• Task:
Write out the whole of the material exactly.

• Dataset extract:
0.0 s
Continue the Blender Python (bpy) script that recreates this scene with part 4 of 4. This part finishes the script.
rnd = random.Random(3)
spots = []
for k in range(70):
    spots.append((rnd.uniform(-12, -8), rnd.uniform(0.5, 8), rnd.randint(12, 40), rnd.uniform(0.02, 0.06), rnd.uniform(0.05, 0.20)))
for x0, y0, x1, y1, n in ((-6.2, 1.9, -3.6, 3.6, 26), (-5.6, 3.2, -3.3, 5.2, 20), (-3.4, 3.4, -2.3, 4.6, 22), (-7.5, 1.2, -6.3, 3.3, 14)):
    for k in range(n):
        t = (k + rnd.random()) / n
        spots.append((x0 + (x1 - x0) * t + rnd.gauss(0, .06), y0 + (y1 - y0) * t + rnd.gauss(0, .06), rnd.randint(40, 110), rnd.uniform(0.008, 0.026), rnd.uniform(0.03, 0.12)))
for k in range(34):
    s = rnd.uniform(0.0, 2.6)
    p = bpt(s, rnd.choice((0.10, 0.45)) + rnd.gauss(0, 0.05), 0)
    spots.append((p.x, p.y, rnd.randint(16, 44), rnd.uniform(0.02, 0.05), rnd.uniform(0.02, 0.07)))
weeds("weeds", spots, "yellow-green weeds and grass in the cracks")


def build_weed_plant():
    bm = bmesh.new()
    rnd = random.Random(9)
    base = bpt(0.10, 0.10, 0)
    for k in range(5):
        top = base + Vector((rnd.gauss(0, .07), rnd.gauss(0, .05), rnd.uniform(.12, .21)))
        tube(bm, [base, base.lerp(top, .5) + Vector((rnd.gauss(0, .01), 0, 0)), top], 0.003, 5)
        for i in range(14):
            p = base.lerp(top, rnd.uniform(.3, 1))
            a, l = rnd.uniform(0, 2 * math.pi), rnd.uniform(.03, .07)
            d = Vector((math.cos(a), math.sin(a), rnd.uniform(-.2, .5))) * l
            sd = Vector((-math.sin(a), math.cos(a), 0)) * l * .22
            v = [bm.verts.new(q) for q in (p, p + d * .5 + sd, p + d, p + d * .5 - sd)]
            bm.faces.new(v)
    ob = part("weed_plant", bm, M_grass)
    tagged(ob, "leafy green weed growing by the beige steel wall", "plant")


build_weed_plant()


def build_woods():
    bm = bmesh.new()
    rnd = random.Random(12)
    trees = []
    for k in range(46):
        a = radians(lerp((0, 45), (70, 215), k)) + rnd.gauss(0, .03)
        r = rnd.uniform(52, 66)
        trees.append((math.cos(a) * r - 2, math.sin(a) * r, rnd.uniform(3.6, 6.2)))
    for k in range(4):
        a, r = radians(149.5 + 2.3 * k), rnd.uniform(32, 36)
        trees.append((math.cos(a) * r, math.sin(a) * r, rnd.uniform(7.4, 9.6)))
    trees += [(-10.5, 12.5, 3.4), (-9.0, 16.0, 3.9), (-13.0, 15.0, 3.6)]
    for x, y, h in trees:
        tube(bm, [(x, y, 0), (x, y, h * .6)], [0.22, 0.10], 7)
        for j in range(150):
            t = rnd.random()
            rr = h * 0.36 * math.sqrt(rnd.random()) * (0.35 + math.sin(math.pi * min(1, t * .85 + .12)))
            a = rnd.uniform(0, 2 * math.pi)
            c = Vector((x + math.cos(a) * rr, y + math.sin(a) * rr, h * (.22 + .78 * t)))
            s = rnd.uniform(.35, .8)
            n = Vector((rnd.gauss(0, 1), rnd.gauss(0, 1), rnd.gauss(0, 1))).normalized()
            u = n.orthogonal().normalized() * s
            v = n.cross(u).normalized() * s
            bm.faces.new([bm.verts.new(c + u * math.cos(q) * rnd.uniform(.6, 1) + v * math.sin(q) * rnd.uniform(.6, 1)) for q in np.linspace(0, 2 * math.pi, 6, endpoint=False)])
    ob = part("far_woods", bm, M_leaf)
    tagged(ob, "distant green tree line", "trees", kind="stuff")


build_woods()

• Answer in full:
0.0 s
Continue the Blender Python (bpy) script that recreates this scene with part 4 of 4. This part finishes the script.
rnd = random.Random(3)
spots = []
for k in range(70):
    spots.append((rnd.uniform(-12, -8), rnd.uniform(0.5, 8), rnd.randint(12, 40), rnd.uniform(0.02, 0.06), rnd.uniform(0.05, 0.20)))
for x0, y0, x1, y1, n in ((-6.2, 1.9, -3.6, 3.6, 26), (-5.6, 3.2, -3.3, 5.2, 20), (-3.4, 3.4, -2.3, 4.6, 22), (-7.5, 1.2, -6.3, 3.3, 14)):
    for k in range(n):
        t = (k + rnd.random()) / n
        spots.append((x0 + (x1 - x0) * t + rnd.gauss(0, .06), y0 + (y1 - y0) * t + rnd.gauss(0, .06), rnd.randint(40, 110), rnd.uniform(0.008, 0.026), rnd.uniform(0.03, 0.12)))
for k in range(34):
    s = rnd.uniform(0.0, 2.6)
    p = bpt(s, rnd.choice((0.10, 0.45)) + rnd.gauss(0, 0.05), 0)
    spots.append((p.x, p.y, rnd.randint(16, 44), rnd.uniform(0.02, 0.05), rnd.uniform(0.02, 0.07)))
weeds("weeds", spots, "yellow-green weeds and grass in the cracks")


def build_weed_plant():
    bm = bmesh.new()
    rnd = random.Random(9)
    base = bpt(0.10, 0.10, 0)
    for k in range(5):
        top = base + Vector((rnd.gauss(0, .07), rnd.gauss(0, .05), rnd.uniform(.12, .21)))
        tube(bm, [base, base.lerp(top, .5) + Vector((rnd.gauss(0, .01), 0, 0)), top], 0.003, 5)
        for i in range(14):
            p = base.lerp(top, rnd.uniform(.3, 1))
            a, l = rnd.uniform(0, 2 * math.pi), rnd.uniform(.03, .07)
            d = Vector((math.cos(a), math.sin(a), rnd.uniform(-.2, .5))) * l
            sd = Vector((-math.sin(a), math.cos(a), 0)) * l * .22
            v = [bm.verts.new(q) for q in (p, p + d * .5 + sd, p + d, p + d * .5 - sd)]
            bm.faces.new(v)
    ob = part("weed_plant", bm, M_grass)
    tagged(ob, "leafy green weed growing by the beige steel wall", "plant")


build_weed_plant()


def build_woods():
    bm = bmesh.new()
    rnd = random.Random(12)
    trees = []
    for k in range(46):
        a = radians(lerp((0, 45), (70, 215), k)) + rnd.gauss(0, .03)
        r = rnd.uniform(52, 66)
        trees.append((math.cos(a) * r - 2, math.sin(a) * r, rnd.uniform(3.6, 6.2)))
    for k in range(4):
        a, r = radians(149.5 + 2.3 * k), rnd.uniform(32, 36)
        trees.append((math.cos(a) * r, math.sin(a) * r, rnd.uniform(7.4, 9.6)))
    trees += [(-10.5, 12.5, 3.4), (-9.0, 16.0, 3.9), (-13.0, 15.0, 3.6)]
    for x, y, h in trees:
        tube(bm, [(x, y, 0), (x, y, h * .6)], [0.22, 0.10], 7)
        for j in range(150):
            t = rnd.random()
            rr = h * 0.36 * math.sqrt(rnd.random()) * (0.35 + math.sin(math.pi * min(1, t * .85 + .12)))
            a = rnd.uniform(0, 2 * math.pi)
            c = Vector((x + math.cos(a) * rr, y + math.sin(a) * rr, h * (.22 + .78 * t)))
            s = rnd.uniform(.35, .8)
            n = Vector((rnd.gauss(0, 1), rnd.gauss(0, 1), rnd.gauss(0, 1))).normalized()
            u = n.orthogonal().normalized() * s
            v = n.cross(u).normalized() * s
            bm.faces.new([bm.verts.new(c + u * math.cos(q) * rnd.uniform(.6, 1) + v * math.sin(q) * rnd.uniform(.6, 1)) for q in np.linspace(0, 2 * math.pi, 6, endpoint=False)])
    ob = part("far_woods", bm, M_leaf)
    tagged(ob, "distant green tree line", "trees", kind="stuff")


build_woods()